Now, contrast this attitude with that shown by David Brooks in his recent New York Times column on Woods’s victory. The column is a blatant demonstration of sneering at and denigrating the good because it is good.

Brooks appears to start off well. The first one-and-a-half paragraphs of his column describes Woods in positive terms. But as the column progresses, terms commonly used pejoratively creep in. “Frozen.” “Stone-faced.” Then it gets a little worse, as Brooks starts to employ caricature (emphasis added below):

As an adult, [Woods] is famously self-controlled. His press conferences are a string of carefully modulated banalities.

And:

He’s become the beau ideal for golf-loving corporate America, the personification of mental fortitude.

Now clearly, Brooks recognizes Woods’s greatness, because Brooks’s column is also filled with unambiguously positive descriptors of Woods, just a few of which are: “focused,” “embodiment of immortal excellence,” “exemplar of mental discipline,” “precosity” and “athletic prowess.” But Brooks gives with one hand, while with the other he taketh away.

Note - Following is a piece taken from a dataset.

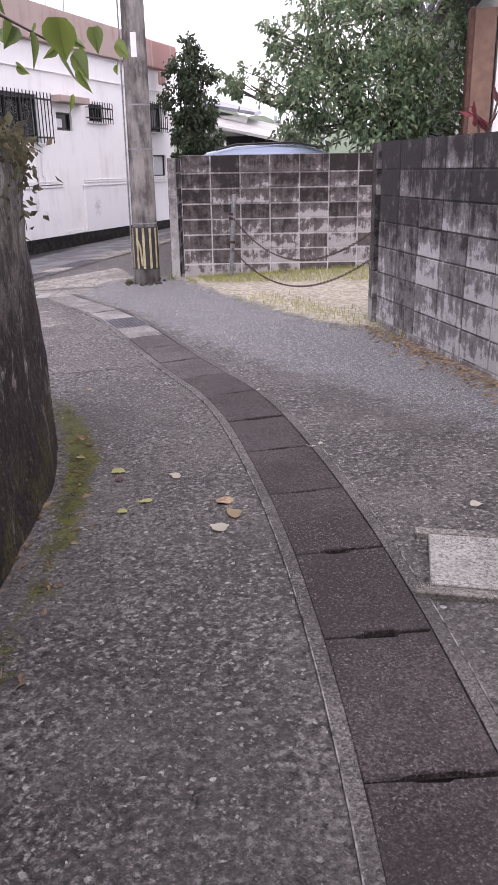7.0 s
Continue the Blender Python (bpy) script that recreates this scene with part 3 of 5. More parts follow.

For example:

[Woods] achieves, they say, perfect clarity, tranquility and flow. We’re talking about somebody who is the primary spokesman for Buick, and much of the commentary about him is on the subject of his elevated spiritual capacities.

Here, Brooks notes others’ glowing praise for Woods — and then belittles the praisers for their failure to note that Woods is a highly-paid spokesman for a car company. The implication: you can’t use elevated terms to praise someone who trades the value of his good name and reputation for money. Snarky enough, but then Brooks does it again:

The ancients were familiar with physical courage and the priests with moral courage, but in this over-communicated age when mortals feel perpetually addled, Woods is the symbol of mental willpower. He is, in addition, competitive, ruthless, unsatisfied by success and honest about his own failings.

This paragraph reminds me of the way Ayn Rand defined the conjunction “but” in her Introduction to Objectivist Epistemology. To paraphrase, Rand explained that the conjunction “but” was to be used prior to introducing information that contradicts what would ordinarily be inferred from what was previously communicated. The first sentence of Brooks’s paragraph implies that Woods is something positive, a throw-back to an era where men recognized greatness. But the second sentence is clearly meant as an insult, as a “but,” because Brooks assumes (probably correctly, for most Times readers) that the column’s readers share his appraisal of “competitive,” “ruthless” and “unsatisfied” as derogatory terms.

Perhaps, by describing Woods’s obvious excellence (usually through others’ eyes), Brooks is hoping his readers will credit him with an ability to recognize and appreciate greatness. Perhaps Brooks is hoping his readers will miss the snide swipes at the character and virtues that made Tiger Woods’s accomplishment possible, and credit Brooks with graciousness instead of metaphysical sour grapes.

Then again, perhaps not. Perhaps Brooks is counting on his readers sharing his disdain for achievement. Because the first sentence of the column’s two-sentence final paragraph begins:

You can like this model or not.

I submit that the one thing a writer is aware of is that the last words penned are the most powerful in fixing in readers’ minds the message the writer wishes to convey. The message in Brooks’s last words? Whether you admire virtue and achievement is a mere matter of taste.

My last words to Mr. Brooks: speak for yourself. To anyone considering Tiger Woods’s victory at the U.S. Open, I would ask, rather, “What’s not to like?”